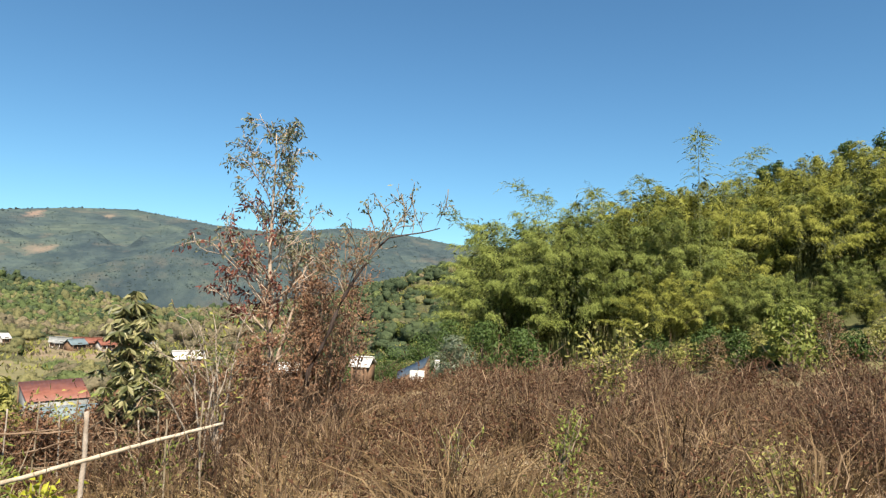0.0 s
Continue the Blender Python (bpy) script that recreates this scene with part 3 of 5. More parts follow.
def branchy(rng, trunk, radii, count, spread, start=0.25, sub=4, twig=3, rise=0.6, fall=0.6, wander=0.16):
    """Boughs, branches and twigs off a trunk. Gives their rods and the places and ways of the twig ends."""
    boughs, tips, ways = [], [], []
    n = len(trunk) - 1
    for q in range(count):
        rods = []
        f = start + (1 - start) * (q + rng.random() * 0.6) / count
        i = min(int(f * n), n - 1)
        at = trunk[i] + (trunk[i + 1] - trunk[i]) * (f * n - i)
        a = q * 2.4 + rng.uniform(-0.4, 0.4)
        long = spread * (1 - fall * f) * rng.uniform(0.75, 1.2)
        b, br = limb(rng, at, [math.cos(a), math.sin(a), rise * rng.uniform(0.6, 1.4)], long, radii[i] * 0.42, 0.008, 6, wander, 0.05)
        rods.append(tube(b, br, 5))
        for s in range(sub):
            j = rng.integers(1, 6)
            w = unit(b[j + 1] - b[j] if j < 6 else b[6] - b[5])
            c, cr = limb(rng, b[j], w + rng.normal(size=3) * 0.6 + [0, 0, 0.15], long * rng.uniform(0.25, 0.5), br[j] * 0.6, 0.006, 4, 0.2, 0.04)
            rods.append(tube(c, cr, 4))
            for t in range(twig):
                k = rng.integers(1, 5)
                e, er = limb(rng, c[k], unit(c[4] - c[0]) + rng.normal(size=3) * 0.7, long * rng.uniform(0.1, 0.22), 0.007, 0.004, 2, 0.25)
                rods.append(tube(e, er, 3))
                tips.append(e[2])
                ways.append(unit(e[2] - e[0]))
                tips.append(e[1])
                ways.append(unit(e[1] - e[0]))
            tips.append(c[4])
            ways.append(unit(c[4] - c[3]))
        boughs.append(join(rods))
    return boughs, np.array(tips), np.array(ways)


def add_boughs(boughs, mat, t):
    for b in boughs:
        part("bough", b, mat, t)


def leafage(rng, tips, ways, per, length, width, droop=0.6, loose=0.5, apart=0.05):
    k = np.repeat(np.arange(len(tips)), per)
    base = tips[k] + rng.normal(size=(len(k), 3)) * apart
    w = ways[k] * 0.5 + rng.normal(size=(len(k), 3)) * loose + [0, 0, -droop]
    return leaves(base, w, length * rng.uniform(0.6, 1.25, len(k)), width * rng.uniform(0.7, 1.2, len(k)), rng)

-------

→ WORK TO DO
Repeat the data exactly, without the pictures.

→ REPLY TO THE TASK
0.0 s
Continue the Blender Python (bpy) script that recreates this scene with part 3 of 5. More parts follow.
def branchy(rng, trunk, radii, count, spread, start=0.25, sub=4, twig=3, rise=0.6, fall=0.6, wander=0.16):
    """Boughs, branches and twigs off a trunk. Gives their rods and the places and ways of the twig ends."""
    boughs, tips, ways = [], [], []
    n = len(trunk) - 1
    for q in range(count):
        rods = []
        f = start + (1 - start) * (q + rng.random() * 0.6) / count
        i = min(int(f * n), n - 1)
        at = trunk[i] + (trunk[i + 1] - trunk[i]) * (f * n - i)
        a = q * 2.4 + rng.uniform(-0.4, 0.4)
        long = spread * (1 - fall * f) * rng.uniform(0.75, 1.2)
        b, br = limb(rng, at, [math.cos(a), math.sin(a), rise * rng.uniform(0.6, 1.4)], long, radii[i] * 0.42, 0.008, 6, wander, 0.05)
        rods.append(tube(b, br, 5))
        for s in range(sub):
            j = rng.integers(1, 6)
            w = unit(b[j + 1] - b[j] if j < 6 else b[6] - b[5])
            c, cr = limb(rng, b[j], w + rng.normal(size=3) * 0.6 + [0, 0, 0.15], long * rng.uniform(0.25, 0.5), br[j] * 0.6, 0.006, 4, 0.2, 0.04)
            rods.append(tube(c, cr, 4))
            for t in range(twig):
                k = rng.integers(1, 5)
                e, er = limb(rng, c[k], unit(c[4] - c[0]) + rng.normal(size=3) * 0.7, long * rng.uniform(0.1, 0.22), 0.007, 0.004, 2, 0.25)
                rods.append(tube(e, er, 3))
                tips.append(e[2])
                ways.append(unit(e[2] - e[0]))
                tips.append(e[1])
                ways.append(unit(e[1] - e[0]))
            tips.append(c[4])
            ways.append(unit(c[4] - c[3]))
        boughs.append(join(rods))
    return boughs, np.array(tips), np.array(ways)


def add_boughs(boughs, mat, t):
    for b in boughs:
        part("bough", b, mat, t)


def leafage(rng, tips, ways, per, length, width, droop=0.6, loose=0.5, apart=0.05):
    k = np.repeat(np.arange(len(tips)), per)
    base = tips[k] + rng.normal(size=(len(k), 3)) * apart
    w = ways[k] * 0.5 + rng.normal(size=(len(k), 3)) * loose + [0, 0, -droop]
    return leaves(base, w, length * rng.uniform(0.6, 1.25, len(k)), width * rng.uniform(0.7, 1.2, len(k)), rng)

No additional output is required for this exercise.